> WORK REQUIRED:
Skip the pictures. Repeat everything else in the records word for word.

> ENTRIES:
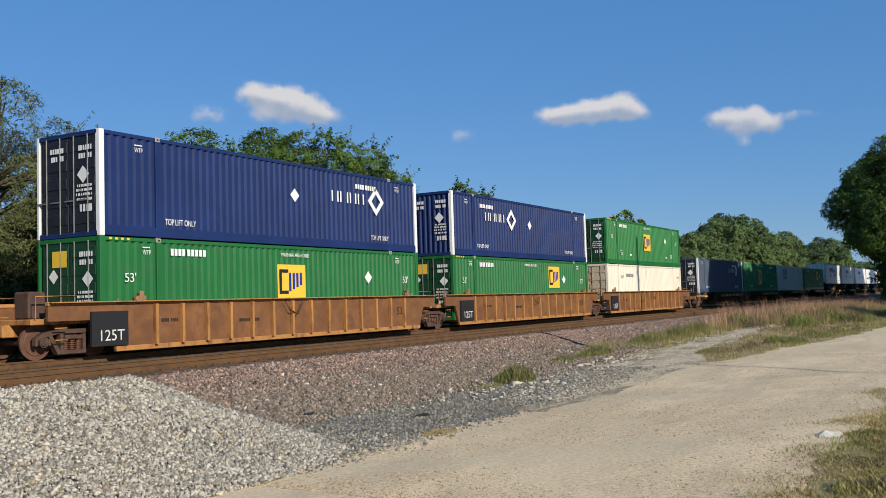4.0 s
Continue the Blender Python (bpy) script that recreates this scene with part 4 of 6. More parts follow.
def well_car(u0, u1, paint, style, left_end, right_end, label):
    """A well car platform: two deep side walls, end platforms over the bogies."""
    n = u1 - u0
    yc = W53 / 2
    o = thing("well_car", label, "well car", group="cars of the train")
    al, ar = 3.0 if left_end else 2.1, 3.0 if right_end else 2.1
    low = 0.13
    top = 1.47 if style != "yellow" else 1.2
    for y in (-0.12, W53 + 0.04):
        side = [(0.5, 0.98), (al - 0.75, 0.98), (al - 0.4, low), (n - ar + 0.4, low), (n - ar + 0.75, 0.98), (n - 0.5, 0.98), (n - 0.5, top), (0.5, top)]
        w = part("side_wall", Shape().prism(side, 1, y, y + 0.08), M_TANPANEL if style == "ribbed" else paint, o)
        part("top_chord", Shape().box(0.48, n - 0.48, y - 0.03, y + 0.11, top - 0.1, top, 0.012), paint, w)
        part("bottom_chord", Shape().box(al - 0.4, n - ar + 0.4, y - 0.03, y + 0.11, low - 0.02, low + 0.12, 0.012), paint, w)
        if style == "ribbed":
            for k in range(14):
                x = al + 0.9 + k * (n - al - ar - 1.8) / 13
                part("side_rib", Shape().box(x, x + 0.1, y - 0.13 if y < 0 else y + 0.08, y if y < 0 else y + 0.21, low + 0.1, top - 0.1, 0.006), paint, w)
            for x in (al + 0.3, n - ar - 0.65):
                g = part("stacking_guide", Shape().box(x, x + 0.35, y - 0.02, y + 0.1, top, top + 0.13, 0.01).box(x + 0.1, x + 0.24, y - 0.05, y + 0.02, top - 0.06, top + 0.26, 0.01), M_RUSTEDGE, w, "rusty guide on the top chord")
            part("chord_lip", Shape().box(0.5, n - 0.5, y - 0.16 if y < 0 else y + 0.11, y - 0.03 if y < 0 else y + 0.24, top - 0.035, top - 0.004, 0.006), paint, w)
            part("hanging_strap", Shape().tube([(n * 0.5 - 0.5, y - 0.16, top - 0.1), (n * 0.5 - 0.25, y - 0.18, top - 0.42), (n * 0.5 + 0.15, y - 0.18, top - 0.55), (n * 0.5 + 0.45, y - 0.16, top - 0.15)] if y < 0 else [(n * 0.5, y + 0.2, top - 0.1), (n * 0.5 + 0.3, y + 0.2, top - 0.5)], 0.02, 6), M_DARKMETAL, w, "slack dark strap")
    part("well_floor", Shape().box(al, n - ar, 0.0, W53, 0.24, 0.3), M_CARBROWN, o)
    end_paint = M_CARBROWN if style == "yellow" else paint
    for s, e, a in ((1, 0.0, al), (-1, n, ar)):
        q = lambda p: e + s * p
        pl = part("end_platform", Shape().box(min(q(0.2), q(a)), max(q(0.2), q(a)), 0.15, W53 - 0.15, 0.9, 1.05, 0.02), end_paint, o)
        part("bulkhead", Shape().box(min(q(a - 0.1), q(a)), max(q(a - 0.1), q(a)), 0.0, W53, 0.25, 1.3, 0.01), end_paint, o)
        part("center_sill", Shape().box(min(q(0), q(a)), max(q(0), q(a)), yc - 0.3, yc + 0.3, 0.6, 0.92, 0.02), end_paint, o)
        for y in (0.1, W53 - 0.1):
            for zz in (0.5, 0.8, 1.1):
                part("ladder_rung", Shape().tube([(q(0.78), y - 0.1, zz), (q(1.15), y - 0.1, zz)], 0.018, 5), end_paint, o)
            part("guide_post", Shape().box(min(q(a - 0.2), q(a - 0.08)), max(q(a - 0.2), q(a - 0.08)), y - 0.05, y + 0.05, 1.0, 1.78 if style != "ribbed" else 1.55, 0.01), end_paint, o)
            part("hand_rail", Shape().tube([(q(0.3), y, 1.05), (q(0.3), y, 1.62), (q(1.5), y, 1.62), (q(1.5), y, 1.05)], 0.02, 6), end_paint, o)
    for x, end in ((1.5, left_end), (n - 1.5, right_end)):
        if end:
            truck(o, x)
            s = -1 if x < n / 2 else 1
            e = 0 if s < 0 else n
            part("coupler", Shape().box(min(e - s * 0.3, e + s * 0.85), max(e - s * 0.3, e + s * 0.85), yc - 0.14, yc + 0.14, 0.66, 0.94, 0.04), M_TRUCK, o)
            part("brake_housing", Shape().box(min(e - s * 0.4, e - s * 0.9), max(e - s * 0.4, e - s * 0.9), 0.5, 1.1, 1.05, 1.75, 0.04), M_TRUCK, o)
    if not left_end:
        truck(o, 0.0)
    return ride(o, u0, FACE_Y, 0)

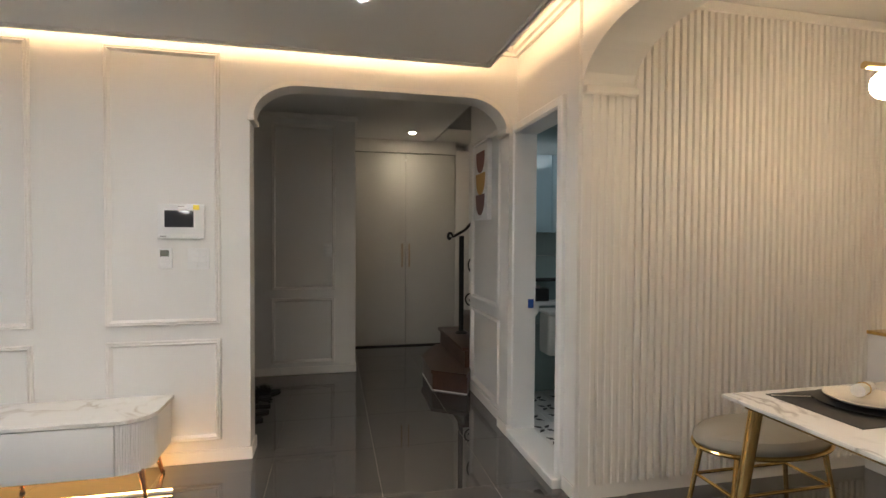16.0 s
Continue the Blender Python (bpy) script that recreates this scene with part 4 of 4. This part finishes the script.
closet = thing("closet", (3.76, -0.29, 0), "tall built-in closet with two pale grey doors", "closet")
part("carcass", boxed(3.768, 4.03, -1.06, 0.40, 0.0, 2.45), "dark", closet)
for a, b, hy in ((0.365, -0.264, -0.220), (-0.268, -0.895, -0.308)):
    d = part("door", boxed(3.745, 3.766, b, a, 0.02, 2.386, bevel=0.002), "closet", closet, "flat pale grey door")
    part("handle", boxed(3.717, 3.745, hy - 0.009, hy + 0.009, 0.985, 1.275, bevel=0.005), "sand", d, "long sand-coloured handle")
part("catch", boxed(3.739, 3.745, -0.278, -0.252, 2.29, 2.315), "paper", closet, "small white door catch")
part("side_panel", boxed(3.740, 4.03, -1.075, -0.900, 0.0, 2.45, bevel=0.003), "trim", closet)
part("side_panel", boxed(3.740, 3.80, 0.369, 0.40, 0.0, 2.45, bevel=0.003), "trim", closet)
part("pelmet", boxed(3.740, 4.03, -0.900, 0.369, 2.394, HALL, bevel=0.003), "trim", closet)
side = setting("door_1", boxed(2.99, 3.61, 0.45, 0.49, 0.01, 2.045, bevel=0.003), "closet", "pale grey side door in the hall")
part("door_handle", tube(bmesh.new(), [(3.52, 0.45, 1.02), (3.52, 0.40, 1.02), (3.42, 0.40, 1.02)], 0.008, 8), "chrome", side)
bm = bmesh.new()
box(bm, 2.92, 2.985, 0.385, 0.40, 0, 2.11, 0.004)
box(bm, 3.615, 3.68, 0.385, 0.40, 0, 2.11, 0.004)
box(bm, 2.985, 3.615, 0.385, 0.40, 2.05, 2.11, 0.004)
setting("trim", bm, "trim", "white casing round the side door")
setting("threshold", boxed(2.985, 3.61, 0.40, 0.449, -0.001, 0.012, bevel=0.003), "white", "white door threshold")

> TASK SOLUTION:
4.0 s
Continue the Blender Python (bpy) script that recreates this scene with part 4 of 6. More parts follow.
def well_car(u0, u1, paint, style, left_end, right_end, label):
    """A well car platform: two deep side walls, end platforms over the bogies."""
    n = u1 - u0
    yc = W53 / 2
    o = thing("well_car", label, "well car", group="cars of the train")
    al, ar = 3.0 if left_end else 2.1, 3.0 if right_end else 2.1
    low = 0.13
    top = 1.47 if style != "yellow" else 1.2
    for y in (-0.12, W53 + 0.04):
        side = [(0.5, 0.98), (al - 0.75, 0.98), (al - 0.4, low), (n - ar + 0.4, low), (n - ar + 0.75, 0.98), (n - 0.5, 0.98), (n - 0.5, top), (0.5, top)]
        w = part("side_wall", Shape().prism(side, 1, y, y + 0.08), M_TANPANEL if style == "ribbed" else paint, o)
        part("top_chord", Shape().box(0.48, n - 0.48, y - 0.03, y + 0.11, top - 0.1, top, 0.012), paint, w)
        part("bottom_chord", Shape().box(al - 0.4, n - ar + 0.4, y - 0.03, y + 0.11, low - 0.02, low + 0.12, 0.012), paint, w)
        if style == "ribbed":
            for k in range(14):
                x = al + 0.9 + k * (n - al - ar - 1.8) / 13
                part("side_rib", Shape().box(x, x + 0.1, y - 0.13 if y < 0 else y + 0.08, y if y < 0 else y + 0.21, low + 0.1, top - 0.1, 0.006), paint, w)
            for x in (al + 0.3, n - ar - 0.65):
                g = part("stacking_guide", Shape().box(x, x + 0.35, y - 0.02, y + 0.1, top, top + 0.13, 0.01).box(x + 0.1, x + 0.24, y - 0.05, y + 0.02, top - 0.06, top + 0.26, 0.01), M_RUSTEDGE, w, "rusty guide on the top chord")
            part("chord_lip", Shape().box(0.5, n - 0.5, y - 0.16 if y < 0 else y + 0.11, y - 0.03 if y < 0 else y + 0.24, top - 0.035, top - 0.004, 0.006), paint, w)
            part("hanging_strap", Shape().tube([(n * 0.5 - 0.5, y - 0.16, top - 0.1), (n * 0.5 - 0.25, y - 0.18, top - 0.42), (n * 0.5 + 0.15, y - 0.18, top - 0.55), (n * 0.5 + 0.45, y - 0.16, top - 0.15)] if y < 0 else [(n * 0.5, y + 0.2, top - 0.1), (n * 0.5 + 0.3, y + 0.2, top - 0.5)], 0.02, 6), M_DARKMETAL, w, "slack dark strap")
    part("well_floor", Shape().box(al, n - ar, 0.0, W53, 0.24, 0.3), M_CARBROWN, o)
    end_paint = M_CARBROWN if style == "yellow" else paint
    for s, e, a in ((1, 0.0, al), (-1, n, ar)):
        q = lambda p: e + s * p
        pl = part("end_platform", Shape().box(min(q(0.2), q(a)), max(q(0.2), q(a)), 0.15, W53 - 0.15, 0.9, 1.05, 0.02), end_paint, o)
        part("bulkhead", Shape().box(min(q(a - 0.1), q(a)), max(q(a - 0.1), q(a)), 0.0, W53, 0.25, 1.3, 0.01), end_paint, o)
        part("center_sill", Shape().box(min(q(0), q(a)), max(q(0), q(a)), yc - 0.3, yc + 0.3, 0.6, 0.92, 0.02), end_paint, o)
        for y in (0.1, W53 - 0.1):
            for zz in (0.5, 0.8, 1.1):
                part("ladder_rung", Shape().tube([(q(0.78), y - 0.1, zz), (q(1.15), y - 0.1, zz)], 0.018, 5), end_paint, o)
            part("guide_post", Shape().box(min(q(a - 0.2), q(a - 0.08)), max(q(a - 0.2), q(a - 0.08)), y - 0.05, y + 0.05, 1.0, 1.78 if style != "ribbed" else 1.55, 0.01), end_paint, o)
            part("hand_rail", Shape().tube([(q(0.3), y, 1.05), (q(0.3), y, 1.62), (q(1.5), y, 1.62), (q(1.5), y, 1.05)], 0.02, 6), end_paint, o)
    for x, end in ((1.5, left_end), (n - 1.5, right_end)):
        if end:
            truck(o, x)
            s = -1 if x < n / 2 else 1
            e = 0 if s < 0 else n
            part("coupler", Shape().box(min(e - s * 0.3, e + s * 0.85), max(e - s * 0.3, e + s * 0.85), yc - 0.14, yc + 0.14, 0.66, 0.94, 0.04), M_TRUCK, o)
            part("brake_housing", Shape().box(min(e - s * 0.4, e - s * 0.9), max(e - s * 0.4, e - s * 0.9), 0.5, 1.1, 1.05, 1.75, 0.04), M_TRUCK, o)
    if not left_end:
        truck(o, 0.0)
    return ride(o, u0, FACE_Y, 0)

16.0 s
Continue the Blender Python (bpy) script that recreates this scene with part 4 of 4. This part finishes the script.
closet = thing("closet", (3.76, -0.29, 0), "tall built-in closet with two pale grey doors", "closet")
part("carcass", boxed(3.768, 4.03, -1.06, 0.40, 0.0, 2.45), "dark", closet)
for a, b, hy in ((0.365, -0.264, -0.220), (-0.268, -0.895, -0.308)):
    d = part("door", boxed(3.745, 3.766, b, a, 0.02, 2.386, bevel=0.002), "closet", closet, "flat pale grey door")
    part("handle", boxed(3.717, 3.745, hy - 0.009, hy + 0.009, 0.985, 1.275, bevel=0.005), "sand", d, "long sand-coloured handle")
part("catch", boxed(3.739, 3.745, -0.278, -0.252, 2.29, 2.315), "paper", closet, "small white door catch")
part("side_panel", boxed(3.740, 4.03, -1.075, -0.900, 0.0, 2.45, bevel=0.003), "trim", closet)
part("side_panel", boxed(3.740, 3.80, 0.369, 0.40, 0.0, 2.45, bevel=0.003), "trim", closet)
part("pelmet", boxed(3.740, 4.03, -0.900, 0.369, 2.394, HALL, bevel=0.003), "trim", closet)
side = setting("door_1", boxed(2.99, 3.61, 0.45, 0.49, 0.01, 2.045, bevel=0.003), "closet", "pale grey side door in the hall")
part("door_handle", tube(bmesh.new(), [(3.52, 0.45, 1.02), (3.52, 0.40, 1.02), (3.42, 0.40, 1.02)], 0.008, 8), "chrome", side)
bm = bmesh.new()
box(bm, 2.92, 2.985, 0.385, 0.40, 0, 2.11, 0.004)
box(bm, 3.615, 3.68, 0.385, 0.40, 0, 2.11, 0.004)
box(bm, 2.985, 3.615, 0.385, 0.40, 2.05, 2.11, 0.004)
setting("trim", bm, "trim", "white casing round the side door")
setting("threshold", boxed(2.985, 3.61, 0.40, 0.449, -0.001, 0.012, bevel=0.003), "white", "white door threshold")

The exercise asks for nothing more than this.